• To do
Starting at the line that has "for path in" and stopping after the line that has "scene.view_settings.exposure = 0.0", reproduce the listing below exactly; omit everything else.

• Material for this exercise
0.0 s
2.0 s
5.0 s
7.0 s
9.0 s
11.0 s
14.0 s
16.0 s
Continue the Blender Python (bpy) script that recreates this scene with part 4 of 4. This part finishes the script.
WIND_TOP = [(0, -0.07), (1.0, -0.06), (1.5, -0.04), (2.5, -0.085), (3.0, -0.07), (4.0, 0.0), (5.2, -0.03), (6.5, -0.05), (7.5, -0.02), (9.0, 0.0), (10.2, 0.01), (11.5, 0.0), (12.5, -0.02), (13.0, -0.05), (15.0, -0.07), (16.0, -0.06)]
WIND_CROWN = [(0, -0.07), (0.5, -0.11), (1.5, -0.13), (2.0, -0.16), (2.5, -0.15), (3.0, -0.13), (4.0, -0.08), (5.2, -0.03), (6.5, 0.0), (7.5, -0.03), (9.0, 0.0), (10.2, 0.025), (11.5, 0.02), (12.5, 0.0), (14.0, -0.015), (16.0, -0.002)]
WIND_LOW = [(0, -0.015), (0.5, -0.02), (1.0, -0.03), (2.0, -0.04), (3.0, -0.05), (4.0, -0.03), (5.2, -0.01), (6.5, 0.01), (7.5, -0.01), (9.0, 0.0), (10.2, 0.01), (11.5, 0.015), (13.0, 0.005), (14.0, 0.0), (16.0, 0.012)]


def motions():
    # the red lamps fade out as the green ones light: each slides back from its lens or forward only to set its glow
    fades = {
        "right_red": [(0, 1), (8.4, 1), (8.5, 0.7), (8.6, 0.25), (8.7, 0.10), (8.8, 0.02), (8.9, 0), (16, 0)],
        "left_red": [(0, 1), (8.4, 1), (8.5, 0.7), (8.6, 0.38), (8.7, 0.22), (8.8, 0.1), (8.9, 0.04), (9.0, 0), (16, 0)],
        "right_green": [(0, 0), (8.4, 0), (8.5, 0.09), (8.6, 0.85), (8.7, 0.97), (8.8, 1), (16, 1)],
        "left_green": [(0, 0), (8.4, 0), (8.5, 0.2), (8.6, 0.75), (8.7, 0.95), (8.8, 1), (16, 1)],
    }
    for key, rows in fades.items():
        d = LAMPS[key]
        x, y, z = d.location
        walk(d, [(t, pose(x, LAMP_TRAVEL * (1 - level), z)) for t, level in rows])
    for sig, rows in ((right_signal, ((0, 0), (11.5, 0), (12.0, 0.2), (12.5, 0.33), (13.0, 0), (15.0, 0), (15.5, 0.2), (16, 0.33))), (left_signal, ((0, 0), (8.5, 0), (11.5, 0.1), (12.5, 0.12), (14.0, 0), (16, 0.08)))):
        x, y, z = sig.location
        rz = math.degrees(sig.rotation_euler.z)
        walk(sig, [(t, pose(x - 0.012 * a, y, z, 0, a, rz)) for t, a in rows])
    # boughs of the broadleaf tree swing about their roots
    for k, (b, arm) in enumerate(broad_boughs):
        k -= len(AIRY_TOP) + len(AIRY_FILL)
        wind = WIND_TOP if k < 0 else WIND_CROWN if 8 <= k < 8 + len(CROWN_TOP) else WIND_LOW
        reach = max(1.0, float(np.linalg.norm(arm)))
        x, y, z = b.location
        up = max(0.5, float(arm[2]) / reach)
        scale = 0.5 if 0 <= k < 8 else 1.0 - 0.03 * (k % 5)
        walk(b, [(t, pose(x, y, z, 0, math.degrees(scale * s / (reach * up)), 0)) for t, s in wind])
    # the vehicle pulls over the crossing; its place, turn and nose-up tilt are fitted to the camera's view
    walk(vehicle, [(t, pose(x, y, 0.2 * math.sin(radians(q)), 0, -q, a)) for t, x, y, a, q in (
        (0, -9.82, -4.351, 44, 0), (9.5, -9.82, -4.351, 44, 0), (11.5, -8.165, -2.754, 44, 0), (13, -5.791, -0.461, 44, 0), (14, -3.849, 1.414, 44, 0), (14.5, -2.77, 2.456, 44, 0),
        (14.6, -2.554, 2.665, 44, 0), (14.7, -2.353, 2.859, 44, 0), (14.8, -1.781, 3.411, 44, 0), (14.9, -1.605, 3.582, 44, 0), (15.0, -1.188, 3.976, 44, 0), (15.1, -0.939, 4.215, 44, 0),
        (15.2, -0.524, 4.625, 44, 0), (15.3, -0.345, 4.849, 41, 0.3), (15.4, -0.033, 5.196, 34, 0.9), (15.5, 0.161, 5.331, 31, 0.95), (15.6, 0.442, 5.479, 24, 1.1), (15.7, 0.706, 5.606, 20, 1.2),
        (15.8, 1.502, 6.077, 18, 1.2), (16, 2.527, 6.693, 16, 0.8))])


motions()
==
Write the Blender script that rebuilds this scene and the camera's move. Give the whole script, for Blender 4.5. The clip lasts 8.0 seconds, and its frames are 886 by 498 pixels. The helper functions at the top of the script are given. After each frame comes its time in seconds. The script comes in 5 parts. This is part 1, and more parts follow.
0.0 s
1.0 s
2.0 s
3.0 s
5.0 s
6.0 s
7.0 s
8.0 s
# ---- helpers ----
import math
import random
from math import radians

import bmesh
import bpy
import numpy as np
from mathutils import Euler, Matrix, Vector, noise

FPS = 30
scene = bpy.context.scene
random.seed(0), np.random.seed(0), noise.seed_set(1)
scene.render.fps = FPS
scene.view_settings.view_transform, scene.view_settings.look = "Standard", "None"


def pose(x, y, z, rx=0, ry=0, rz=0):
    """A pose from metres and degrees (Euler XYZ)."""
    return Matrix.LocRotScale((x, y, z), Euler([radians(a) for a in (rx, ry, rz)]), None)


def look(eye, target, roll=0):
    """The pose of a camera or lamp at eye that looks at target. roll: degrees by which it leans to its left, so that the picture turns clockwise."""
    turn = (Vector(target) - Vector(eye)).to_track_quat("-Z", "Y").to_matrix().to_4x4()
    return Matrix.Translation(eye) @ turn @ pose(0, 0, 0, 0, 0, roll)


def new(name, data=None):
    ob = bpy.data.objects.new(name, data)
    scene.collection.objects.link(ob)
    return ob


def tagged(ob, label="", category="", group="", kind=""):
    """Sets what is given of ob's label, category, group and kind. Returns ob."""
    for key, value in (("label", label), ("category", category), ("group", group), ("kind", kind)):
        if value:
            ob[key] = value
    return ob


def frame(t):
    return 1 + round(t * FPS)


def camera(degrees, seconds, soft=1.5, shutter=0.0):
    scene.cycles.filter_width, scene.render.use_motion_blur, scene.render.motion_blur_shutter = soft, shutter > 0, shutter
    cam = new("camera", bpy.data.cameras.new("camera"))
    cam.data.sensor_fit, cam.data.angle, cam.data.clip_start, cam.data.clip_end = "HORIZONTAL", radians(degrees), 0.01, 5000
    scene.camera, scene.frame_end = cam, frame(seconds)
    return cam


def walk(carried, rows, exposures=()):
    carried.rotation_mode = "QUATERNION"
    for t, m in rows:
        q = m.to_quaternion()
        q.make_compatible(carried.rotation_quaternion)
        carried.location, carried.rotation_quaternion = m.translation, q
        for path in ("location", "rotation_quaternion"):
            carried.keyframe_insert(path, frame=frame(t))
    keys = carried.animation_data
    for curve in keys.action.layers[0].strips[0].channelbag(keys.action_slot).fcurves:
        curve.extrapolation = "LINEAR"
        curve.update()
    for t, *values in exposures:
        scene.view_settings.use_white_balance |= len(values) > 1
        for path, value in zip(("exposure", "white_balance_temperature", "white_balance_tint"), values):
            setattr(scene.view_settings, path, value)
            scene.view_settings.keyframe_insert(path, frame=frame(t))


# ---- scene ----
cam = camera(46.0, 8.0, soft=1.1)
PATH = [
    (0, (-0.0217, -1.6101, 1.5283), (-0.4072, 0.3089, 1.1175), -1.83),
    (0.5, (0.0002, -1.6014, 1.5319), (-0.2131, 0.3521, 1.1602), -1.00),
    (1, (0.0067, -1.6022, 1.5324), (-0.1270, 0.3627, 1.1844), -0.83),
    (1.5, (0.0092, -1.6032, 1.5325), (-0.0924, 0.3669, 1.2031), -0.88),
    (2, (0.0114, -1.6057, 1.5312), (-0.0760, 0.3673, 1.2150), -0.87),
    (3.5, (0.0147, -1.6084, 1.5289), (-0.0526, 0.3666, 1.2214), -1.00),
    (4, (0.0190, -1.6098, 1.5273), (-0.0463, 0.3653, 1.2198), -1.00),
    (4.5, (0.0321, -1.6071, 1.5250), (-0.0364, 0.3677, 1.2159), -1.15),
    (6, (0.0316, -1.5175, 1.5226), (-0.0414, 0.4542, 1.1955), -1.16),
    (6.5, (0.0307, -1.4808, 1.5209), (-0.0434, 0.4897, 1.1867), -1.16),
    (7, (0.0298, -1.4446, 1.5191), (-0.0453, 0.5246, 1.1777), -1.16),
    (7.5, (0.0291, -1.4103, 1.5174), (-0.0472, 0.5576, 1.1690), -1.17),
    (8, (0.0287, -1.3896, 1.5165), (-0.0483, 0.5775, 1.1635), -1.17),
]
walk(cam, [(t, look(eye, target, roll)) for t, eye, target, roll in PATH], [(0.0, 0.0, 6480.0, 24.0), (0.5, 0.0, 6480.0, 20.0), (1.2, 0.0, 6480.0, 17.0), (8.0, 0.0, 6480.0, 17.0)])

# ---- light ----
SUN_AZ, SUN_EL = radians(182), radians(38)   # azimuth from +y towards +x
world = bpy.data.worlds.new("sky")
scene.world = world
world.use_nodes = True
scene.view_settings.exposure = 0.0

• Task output
        for path in ("location", "rotation_quaternion"):
            carried.keyframe_insert(path, frame=frame(t))
    keys = carried.animation_data
    for curve in keys.action.layers[0].strips[0].channelbag(keys.action_slot).fcurves:
        curve.extrapolation = "LINEAR"
        curve.update()
    for t, *values in exposures:
        scene.view_settings.use_white_balance |= len(values) > 1
        for path, value in zip(("exposure", "white_balance_temperature", "white_balance_tint"), values):
            setattr(scene.view_settings, path, value)
            scene.view_settings.keyframe_insert(path, frame=frame(t))


# ---- scene ----
cam = camera(46.0, 8.0, soft=1.1)
PATH = [
    (0, (-0.0217, -1.6101, 1.5283), (-0.4072, 0.3089, 1.1175), -1.83),
    (0.5, (0.0002, -1.6014, 1.5319), (-0.2131, 0.3521, 1.1602), -1.00),
    (1, (0.0067, -1.6022, 1.5324), (-0.1270, 0.3627, 1.1844), -0.83),
    (1.5, (0.0092, -1.6032, 1.5325), (-0.0924, 0.3669, 1.2031), -0.88),
    (2, (0.0114, -1.6057, 1.5312), (-0.0760, 0.3673, 1.2150), -0.87),
    (3.5, (0.0147, -1.6084, 1.5289), (-0.0526, 0.3666, 1.2214), -1.00),
    (4, (0.0190, -1.6098, 1.5273), (-0.0463, 0.3653, 1.2198), -1.00),
    (4.5, (0.0321, -1.6071, 1.5250), (-0.0364, 0.3677, 1.2159), -1.15),
    (6, (0.0316, -1.5175, 1.5226), (-0.0414, 0.4542, 1.1955), -1.16),
    (6.5, (0.0307, -1.4808, 1.5209), (-0.0434, 0.4897, 1.1867), -1.16),
    (7, (0.0298, -1.4446, 1.5191), (-0.0453, 0.5246, 1.1777), -1.16),
    (7.5, (0.0291, -1.4103, 1.5174), (-0.0472, 0.5576, 1.1690), -1.17),
    (8, (0.0287, -1.3896, 1.5165), (-0.0483, 0.5775, 1.1635), -1.17),
]
walk(cam, [(t, look(eye, target, roll)) for t, eye, target, roll in PATH], [(0.0, 0.0, 6480.0, 24.0), (0.5, 0.0, 6480.0, 20.0), (1.2, 0.0, 6480.0, 17.0), (8.0, 0.0, 6480.0, 17.0)])

# ---- light ----
SUN_AZ, SUN_EL = radians(182), radians(38)   # azimuth from +y towards +x
world = bpy.data.worlds.new("sky")
scene.world = world
world.use_nodes = True
scene.view_settings.exposure = 0.0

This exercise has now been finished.